Required task » Reproduce the listing below without changes, except that pictures are left out.

<<<<

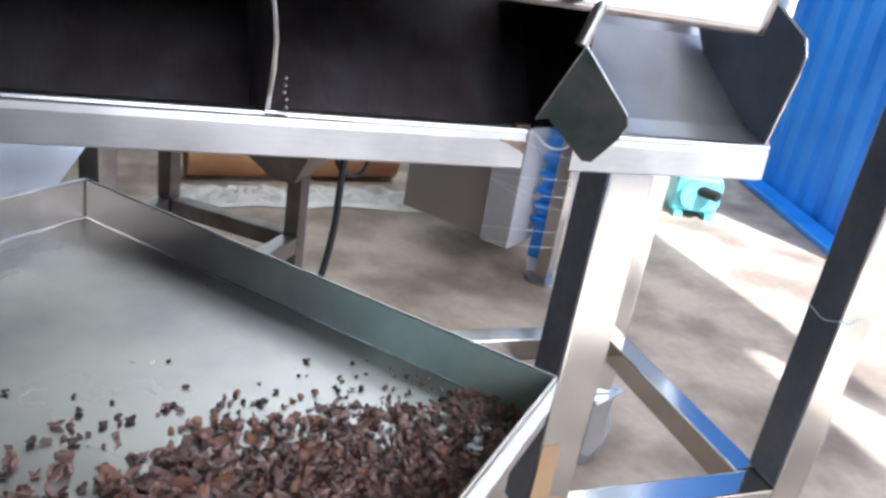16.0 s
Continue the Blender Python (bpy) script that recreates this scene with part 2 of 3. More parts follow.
ROOF = mat("grey_roof_sheet", (0.32, 0.32, 0.32), 0.6, 0.2, 0.08, 1.5, 30, 0.05)
GREY_CAB = mat("grey_cabinet_paint", (0.29, 0.265, 0.245), 0.35, 0.4, 0.06, 3, 60, 0.02)
PALE_CAB = mat("pale_cabinet_paint", (0.43, 0.42, 0.42), 0.4, 0.1, 0.05, 5, 60, 0.02, second=(0.36, 0.35, 0.35))
DARK = mat("dark_steel", (0.05, 0.045, 0.04), 0.5, 0.6, 0.2, 9, 90, 0.1)
PERF = mat("perforated_brown_steel", (0.14, 0.125, 0.11), 0.45, 0.8, 0.2, 7, 80, 0.1)
HOLE = mat("hole_shadow_steel", (0.006, 0.006, 0.006), 0.8, 0, 0.2, 7, 80, 0)
NAVY = mat("navy_door_paint", (0.015, 0.02, 0.035), 0.5, 0, 0.2, 3, 60, 0.05)
# black for the dark floor that bare steel mirrors along the torn film
TORN_EDGE_DARK = mat("dark_torn_edge", (0.02, 0.022, 0.02), 0.4, 0.3, 0.3, 30, 120, 0.1)
NIB = mat("cocoa_nib", (0.29, 0.18, 0.148), 0.34, 0, 0.3, 60, 500, 0.3, second=(0.19, 0.105, 0.085), island=0.7)
NIB_DARK = mat("dark_cocoa_nib", (0.115, 0.07, 0.055), 0.4, 0, 0.3, 60, 500, 0.3, second=(0.07, 0.042, 0.034), obj=0.5)
HUSK = mat("cocoa_husk", (0.29, 0.145, 0.09), 0.38, 0, 0.25, 60, 500, 0.3, second=(0.22, 0.10, 0.06), island=0.5)
# grey of the tray wall's lit bare steel, put into the colour
WALL_GREY = mat("lit_bare_wall", (0.42, 0.45, 0.455), 0.4, 0.1, 0.1, 25, 120, 0.05, second=(0.36, 0.42, 0.44))
# paler copy for the lit right end plate, brightness put into its colour
END_PLATE_LIT = mat("lit_slate_blue_plate", (0.27, 0.32, 0.40), 0.35, 0.4, 0.08, 15, 80, 0.03, second=(0.21, 0.25, 0.32))
LEG_GREY = mat("leg_foot_grey", (0.30, 0.31, 0.33), 0.3, 0.2, 0.08, 20, 90, 0.03)
CLEAR = bpy.data.materials.new("clear_stretch_film")
CLEAR.use_nodes = True
_b = CLEAR.node_tree.nodes["Principled BSDF"]
_b.inputs["Transmission Weight"].default_value, _b.inputs["Roughness"].default_value = 1.0, 0.12
_b.inputs["IOR"].default_value, _b.inputs["Base Color"].default_value = 1.1, (0.93, 0.95, 0.97, 1)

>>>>

Exercise answer »
16.0 s
Continue the Blender Python (bpy) script that recreates this scene with part 2 of 3. More parts follow.
ROOF = mat("grey_roof_sheet", (0.32, 0.32, 0.32), 0.6, 0.2, 0.08, 1.5, 30, 0.05)
GREY_CAB = mat("grey_cabinet_paint", (0.29, 0.265, 0.245), 0.35, 0.4, 0.06, 3, 60, 0.02)
PALE_CAB = mat("pale_cabinet_paint", (0.43, 0.42, 0.42), 0.4, 0.1, 0.05, 5, 60, 0.02, second=(0.36, 0.35, 0.35))
DARK = mat("dark_steel", (0.05, 0.045, 0.04), 0.5, 0.6, 0.2, 9, 90, 0.1)
PERF = mat("perforated_brown_steel", (0.14, 0.125, 0.11), 0.45, 0.8, 0.2, 7, 80, 0.1)
HOLE = mat("hole_shadow_steel", (0.006, 0.006, 0.006), 0.8, 0, 0.2, 7, 80, 0)
NAVY = mat("navy_door_paint", (0.015, 0.02, 0.035), 0.5, 0, 0.2, 3, 60, 0.05)
# black for the dark floor that bare steel mirrors along the torn film
TORN_EDGE_DARK = mat("dark_torn_edge", (0.02, 0.022, 0.02), 0.4, 0.3, 0.3, 30, 120, 0.1)
NIB = mat("cocoa_nib", (0.29, 0.18, 0.148), 0.34, 0, 0.3, 60, 500, 0.3, second=(0.19, 0.105, 0.085), island=0.7)
NIB_DARK = mat("dark_cocoa_nib", (0.115, 0.07, 0.055), 0.4, 0, 0.3, 60, 500, 0.3, second=(0.07, 0.042, 0.034), obj=0.5)
HUSK = mat("cocoa_husk", (0.29, 0.145, 0.09), 0.38, 0, 0.25, 60, 500, 0.3, second=(0.22, 0.10, 0.06), island=0.5)
# grey of the tray wall's lit bare steel, put into the colour
WALL_GREY = mat("lit_bare_wall", (0.42, 0.45, 0.455), 0.4, 0.1, 0.1, 25, 120, 0.05, second=(0.36, 0.42, 0.44))
# paler copy for the lit right end plate, brightness put into its colour
END_PLATE_LIT = mat("lit_slate_blue_plate", (0.27, 0.32, 0.40), 0.35, 0.4, 0.08, 15, 80, 0.03, second=(0.21, 0.25, 0.32))
LEG_GREY = mat("leg_foot_grey", (0.30, 0.31, 0.33), 0.3, 0.2, 0.08, 20, 90, 0.03)
CLEAR = bpy.data.materials.new("clear_stretch_film")
CLEAR.use_nodes = True
_b = CLEAR.node_tree.nodes["Principled BSDF"]
_b.inputs["Transmission Weight"].default_value, _b.inputs["Roughness"].default_value = 1.0, 0.12
_b.inputs["IOR"].default_value, _b.inputs["Base Color"].default_value = 1.1, (0.93, 0.95, 0.97, 1)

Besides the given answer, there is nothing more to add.